◆ **What this task involves**: Write out all the lines again, precisely as they stand, but without the images.

◆ **Data segment**:
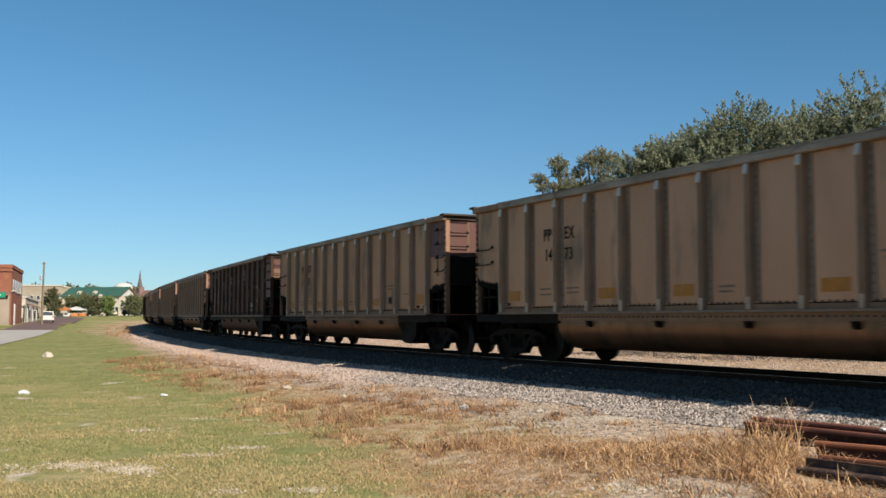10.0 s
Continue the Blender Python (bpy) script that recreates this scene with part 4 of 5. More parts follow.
w = patchy(d[:, 0], d[:, 1], 0.7, 6.0) + RNG.normal(size=len(d)) * 0.22
blades("dry_grass", d[w < 0.05], 0.05, 0.009, 1.5, M_STRAWY, "dry straw-coloured grass beside the track", 45)
blades("dead_weeds", d[w >= 0.05], 0.055, 0.010, 1.5, M_RUST, "rust-brown dead weeds beside the track", 46)


def arched_blades(x, y, n, spread, length, seed, width=0.009, rise_=(8, 76), droop=2.2, lean=None):
    """A tangled clump of long bent blades, each a ribbon of five steps that arches over and down."""
    rng = np.random.default_rng(seed)
    hubs = np.array([x, y]) + rng.normal(size=(max(3, n // 40), 2)) * spread
    pts = hubs[rng.integers(0, len(hubs), n)] + rng.normal(size=(n, 2)) * spread * 0.28
    z = terrain(pts[:, 0], pts[:, 1]) - 0.015
    az = rng.uniform(0, 6.283, n) if lean is None else rng.normal(lean, 1.1, n)
    el = np.radians(rng.uniform(*rise_, n))
    ln = length * rng.uniform(0.45, 1.3, n)
    kink = droop * rng.uniform(0.3, 1.3, n)
    w = width * rng.uniform(0.6, 1.3, n)
    p = np.stack([pts[:, 0], pts[:, 1], z], -1)
    rows = []
    sa = az + rng.uniform(0.9, 2.2, n)
    side = np.stack([np.cos(sa), np.sin(sa), np.zeros(n)], -1)
    steps = 5
    for k in range(steps + 1):
        rows.append(np.stack([p - side * (w * (1 - 0.16 * k) / 2)[:, None], p + side * (w * (1 - 0.16 * k) / 2)[:, None]], 1))
        e = el - kink * (k / steps) ** 1.3
        az = az + rng.normal(size=n) * 0.18
        d = np.stack([np.cos(e) * np.cos(az), np.cos(e) * np.sin(az), np.sin(e)], -1)
        p = p + d * (ln / steps)[:, None]
        p[:, 2] = np.maximum(p[:, 2], z + 0.02)
    v = np.concatenate(rows, 1).reshape(-1, 3)
    f = np.array([(2 * k, 2 * k + 1, 2 * k + 3, 2 * k + 2) for k in range(steps)])
    f = (np.arange(n)[:, None, None] * (2 * steps + 2) + f[None]).reshape(-1, 4)
    return v, f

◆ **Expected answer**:
10.0 s
Continue the Blender Python (bpy) script that recreates this scene with part 4 of 5. More parts follow.
w = patchy(d[:, 0], d[:, 1], 0.7, 6.0) + RNG.normal(size=len(d)) * 0.22
blades("dry_grass", d[w < 0.05], 0.05, 0.009, 1.5, M_STRAWY, "dry straw-coloured grass beside the track", 45)
blades("dead_weeds", d[w >= 0.05], 0.055, 0.010, 1.5, M_RUST, "rust-brown dead weeds beside the track", 46)


def arched_blades(x, y, n, spread, length, seed, width=0.009, rise_=(8, 76), droop=2.2, lean=None):
    """A tangled clump of long bent blades, each a ribbon of five steps that arches over and down."""
    rng = np.random.default_rng(seed)
    hubs = np.array([x, y]) + rng.normal(size=(max(3, n // 40), 2)) * spread
    pts = hubs[rng.integers(0, len(hubs), n)] + rng.normal(size=(n, 2)) * spread * 0.28
    z = terrain(pts[:, 0], pts[:, 1]) - 0.015
    az = rng.uniform(0, 6.283, n) if lean is None else rng.normal(lean, 1.1, n)
    el = np.radians(rng.uniform(*rise_, n))
    ln = length * rng.uniform(0.45, 1.3, n)
    kink = droop * rng.uniform(0.3, 1.3, n)
    w = width * rng.uniform(0.6, 1.3, n)
    p = np.stack([pts[:, 0], pts[:, 1], z], -1)
    rows = []
    sa = az + rng.uniform(0.9, 2.2, n)
    side = np.stack([np.cos(sa), np.sin(sa), np.zeros(n)], -1)
    steps = 5
    for k in range(steps + 1):
        rows.append(np.stack([p - side * (w * (1 - 0.16 * k) / 2)[:, None], p + side * (w * (1 - 0.16 * k) / 2)[:, None]], 1))
        e = el - kink * (k / steps) ** 1.3
        az = az + rng.normal(size=n) * 0.18
        d = np.stack([np.cos(e) * np.cos(az), np.cos(e) * np.sin(az), np.sin(e)], -1)
        p = p + d * (ln / steps)[:, None]
        p[:, 2] = np.maximum(p[:, 2], z + 0.02)
    v = np.concatenate(rows, 1).reshape(-1, 3)
    f = np.array([(2 * k, 2 * k + 1, 2 * k + 3, 2 * k + 2) for k in range(steps)])
    f = (np.arange(n)[:, None, None] * (2 * steps + 2) + f[None]).reshape(-1, 4)
    return v, f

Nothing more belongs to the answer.